Yo I'm just eating dinner now. U ready to go out?
Ya ya. Where you eating?
Cereal and beer. U kno u want in.
walking home from your place the other day I saw a man with a ponytail sitting on some church steps petting a plant
he should get drunk with us
i'm sending her a home depot gift card for the hole i put in her wall. call it good?
i'm dressed up like the coppertone baby and being hit on a guy in a monk costume. the irony is not lost on me.
i just threw up a quarter into the urinal in the bathroom at the bar. everybody else stared then cheered. that drunk
just went back to the bar and asked if they found a shoe last night.
I guess wearing a straight up bikini to class is an early indication that Thirsty Thursday has started.

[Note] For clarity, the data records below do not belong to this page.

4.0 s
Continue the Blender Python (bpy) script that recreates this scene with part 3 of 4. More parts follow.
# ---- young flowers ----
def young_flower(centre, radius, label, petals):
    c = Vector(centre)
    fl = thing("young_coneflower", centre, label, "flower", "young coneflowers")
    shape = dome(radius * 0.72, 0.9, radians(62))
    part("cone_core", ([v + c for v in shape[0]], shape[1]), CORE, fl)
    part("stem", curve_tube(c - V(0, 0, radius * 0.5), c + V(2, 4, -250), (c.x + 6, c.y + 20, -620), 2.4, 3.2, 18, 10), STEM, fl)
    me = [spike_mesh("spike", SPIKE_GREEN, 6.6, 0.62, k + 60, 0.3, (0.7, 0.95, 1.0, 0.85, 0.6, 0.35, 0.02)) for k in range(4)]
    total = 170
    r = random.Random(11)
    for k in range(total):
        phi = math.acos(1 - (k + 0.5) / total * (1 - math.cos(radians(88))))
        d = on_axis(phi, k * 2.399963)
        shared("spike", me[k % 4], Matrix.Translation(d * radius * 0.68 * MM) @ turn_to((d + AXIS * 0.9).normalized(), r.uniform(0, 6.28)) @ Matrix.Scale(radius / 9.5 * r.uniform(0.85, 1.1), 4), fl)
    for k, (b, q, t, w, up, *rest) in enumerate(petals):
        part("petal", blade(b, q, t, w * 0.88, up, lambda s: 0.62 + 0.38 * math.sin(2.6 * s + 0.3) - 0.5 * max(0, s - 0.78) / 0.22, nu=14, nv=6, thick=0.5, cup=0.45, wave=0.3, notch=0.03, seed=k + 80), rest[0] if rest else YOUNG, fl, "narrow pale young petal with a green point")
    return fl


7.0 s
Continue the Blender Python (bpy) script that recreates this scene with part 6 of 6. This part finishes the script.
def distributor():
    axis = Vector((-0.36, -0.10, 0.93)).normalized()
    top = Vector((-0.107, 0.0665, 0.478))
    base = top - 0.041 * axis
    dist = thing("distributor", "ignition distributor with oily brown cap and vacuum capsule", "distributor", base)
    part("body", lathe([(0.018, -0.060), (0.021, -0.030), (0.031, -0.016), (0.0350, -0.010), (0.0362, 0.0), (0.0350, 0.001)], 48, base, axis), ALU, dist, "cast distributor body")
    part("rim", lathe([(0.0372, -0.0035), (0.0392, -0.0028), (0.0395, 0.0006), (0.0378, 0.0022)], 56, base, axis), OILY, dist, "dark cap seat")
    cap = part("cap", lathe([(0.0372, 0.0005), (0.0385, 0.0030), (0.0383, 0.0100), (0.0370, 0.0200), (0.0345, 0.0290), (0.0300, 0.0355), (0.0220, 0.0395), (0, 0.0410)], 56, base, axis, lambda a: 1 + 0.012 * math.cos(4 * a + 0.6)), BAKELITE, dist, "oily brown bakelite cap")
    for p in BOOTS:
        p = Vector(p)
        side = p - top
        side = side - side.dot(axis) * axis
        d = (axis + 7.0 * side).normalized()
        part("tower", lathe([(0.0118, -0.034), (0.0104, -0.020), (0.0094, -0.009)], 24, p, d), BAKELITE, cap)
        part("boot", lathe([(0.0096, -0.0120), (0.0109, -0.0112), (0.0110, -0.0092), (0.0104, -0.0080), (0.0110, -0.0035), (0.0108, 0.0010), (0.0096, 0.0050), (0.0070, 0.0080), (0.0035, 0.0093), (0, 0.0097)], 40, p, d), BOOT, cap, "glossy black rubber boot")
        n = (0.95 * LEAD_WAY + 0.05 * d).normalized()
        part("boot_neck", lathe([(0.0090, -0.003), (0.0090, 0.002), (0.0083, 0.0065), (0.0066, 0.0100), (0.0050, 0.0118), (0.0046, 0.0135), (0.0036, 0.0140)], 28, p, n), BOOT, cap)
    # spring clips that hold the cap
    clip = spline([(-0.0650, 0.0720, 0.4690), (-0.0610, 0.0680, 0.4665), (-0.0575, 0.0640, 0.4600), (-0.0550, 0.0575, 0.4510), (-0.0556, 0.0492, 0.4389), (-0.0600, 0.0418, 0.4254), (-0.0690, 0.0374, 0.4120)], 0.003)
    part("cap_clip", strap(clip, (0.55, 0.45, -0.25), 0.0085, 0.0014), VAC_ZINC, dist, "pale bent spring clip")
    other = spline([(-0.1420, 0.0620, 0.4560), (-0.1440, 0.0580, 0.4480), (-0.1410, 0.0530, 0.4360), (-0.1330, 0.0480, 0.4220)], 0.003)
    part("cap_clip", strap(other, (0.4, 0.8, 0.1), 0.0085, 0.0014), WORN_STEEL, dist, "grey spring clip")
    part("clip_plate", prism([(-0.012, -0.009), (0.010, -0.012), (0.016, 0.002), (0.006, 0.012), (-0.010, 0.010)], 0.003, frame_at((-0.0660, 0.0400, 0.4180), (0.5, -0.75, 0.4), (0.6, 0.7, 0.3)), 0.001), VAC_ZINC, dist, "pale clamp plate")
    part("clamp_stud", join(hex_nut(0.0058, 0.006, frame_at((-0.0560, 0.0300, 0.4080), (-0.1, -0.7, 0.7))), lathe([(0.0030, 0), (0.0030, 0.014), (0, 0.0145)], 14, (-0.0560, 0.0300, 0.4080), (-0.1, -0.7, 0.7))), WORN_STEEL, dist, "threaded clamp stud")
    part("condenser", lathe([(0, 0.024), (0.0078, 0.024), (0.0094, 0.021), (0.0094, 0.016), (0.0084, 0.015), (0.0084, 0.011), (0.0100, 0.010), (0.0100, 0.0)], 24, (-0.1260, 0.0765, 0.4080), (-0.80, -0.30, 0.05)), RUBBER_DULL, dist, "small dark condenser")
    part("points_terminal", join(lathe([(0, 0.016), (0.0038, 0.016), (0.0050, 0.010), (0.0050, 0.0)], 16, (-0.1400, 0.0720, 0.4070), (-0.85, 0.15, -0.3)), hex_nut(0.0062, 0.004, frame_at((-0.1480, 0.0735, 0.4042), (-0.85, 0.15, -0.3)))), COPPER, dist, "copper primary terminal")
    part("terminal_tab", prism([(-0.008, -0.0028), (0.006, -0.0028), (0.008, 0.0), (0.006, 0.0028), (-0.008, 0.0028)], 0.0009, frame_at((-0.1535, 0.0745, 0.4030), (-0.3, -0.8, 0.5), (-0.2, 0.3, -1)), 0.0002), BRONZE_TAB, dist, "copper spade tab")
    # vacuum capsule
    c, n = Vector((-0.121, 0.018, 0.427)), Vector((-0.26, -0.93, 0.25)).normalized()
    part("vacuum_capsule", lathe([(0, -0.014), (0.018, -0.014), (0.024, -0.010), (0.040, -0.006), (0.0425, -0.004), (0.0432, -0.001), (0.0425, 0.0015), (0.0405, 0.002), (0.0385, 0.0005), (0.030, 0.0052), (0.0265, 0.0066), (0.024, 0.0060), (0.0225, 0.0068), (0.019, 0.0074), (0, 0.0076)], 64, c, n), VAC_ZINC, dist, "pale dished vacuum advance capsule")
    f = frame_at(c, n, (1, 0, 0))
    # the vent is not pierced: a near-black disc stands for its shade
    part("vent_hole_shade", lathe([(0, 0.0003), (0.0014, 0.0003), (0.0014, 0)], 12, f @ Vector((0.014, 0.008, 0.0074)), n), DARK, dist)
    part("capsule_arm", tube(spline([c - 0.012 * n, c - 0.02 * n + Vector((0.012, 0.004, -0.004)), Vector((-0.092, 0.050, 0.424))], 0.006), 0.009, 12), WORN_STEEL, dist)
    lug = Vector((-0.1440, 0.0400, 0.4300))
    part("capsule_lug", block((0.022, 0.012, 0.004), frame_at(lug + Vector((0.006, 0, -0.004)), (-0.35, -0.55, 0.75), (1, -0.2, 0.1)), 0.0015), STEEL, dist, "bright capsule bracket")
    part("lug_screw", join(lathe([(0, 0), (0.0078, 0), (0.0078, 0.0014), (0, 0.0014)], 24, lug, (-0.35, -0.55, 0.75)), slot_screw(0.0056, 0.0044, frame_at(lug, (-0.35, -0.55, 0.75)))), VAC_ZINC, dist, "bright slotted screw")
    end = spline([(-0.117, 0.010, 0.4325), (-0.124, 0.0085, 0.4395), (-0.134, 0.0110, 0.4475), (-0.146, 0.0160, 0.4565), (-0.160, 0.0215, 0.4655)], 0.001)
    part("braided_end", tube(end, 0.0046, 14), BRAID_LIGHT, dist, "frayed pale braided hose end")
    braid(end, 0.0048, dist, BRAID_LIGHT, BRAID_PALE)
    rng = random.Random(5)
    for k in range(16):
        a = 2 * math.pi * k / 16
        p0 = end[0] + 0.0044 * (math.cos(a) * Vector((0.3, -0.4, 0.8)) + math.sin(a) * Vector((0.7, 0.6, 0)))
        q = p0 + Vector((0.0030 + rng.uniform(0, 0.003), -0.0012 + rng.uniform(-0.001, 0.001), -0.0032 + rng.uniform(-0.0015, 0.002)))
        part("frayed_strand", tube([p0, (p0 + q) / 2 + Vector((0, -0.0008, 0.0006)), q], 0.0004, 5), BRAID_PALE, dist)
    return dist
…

What is the protocol for an "i'm sorry I had my ex retrieve me from the bar so I didn't drive drunk" blow job
I wanna throw up and cum in that order
I wish a box of wine came w a hose. It'd be so much easier to drink from.
I just threw up over a bridge. I didn't even know there was a bridge in this town. Vodka is like a transportation device.
Dude, you kicked in the door to get to a six-person orgy while yelling "I JUST WANT TO LEARN!!"
I found the guy I hooked up with last night on Wikipedia, at least now I know how old he is.
My kid made a secret wish that you have a baby... Make good choices today!
home. only unpacked the necessities...contact case and beer.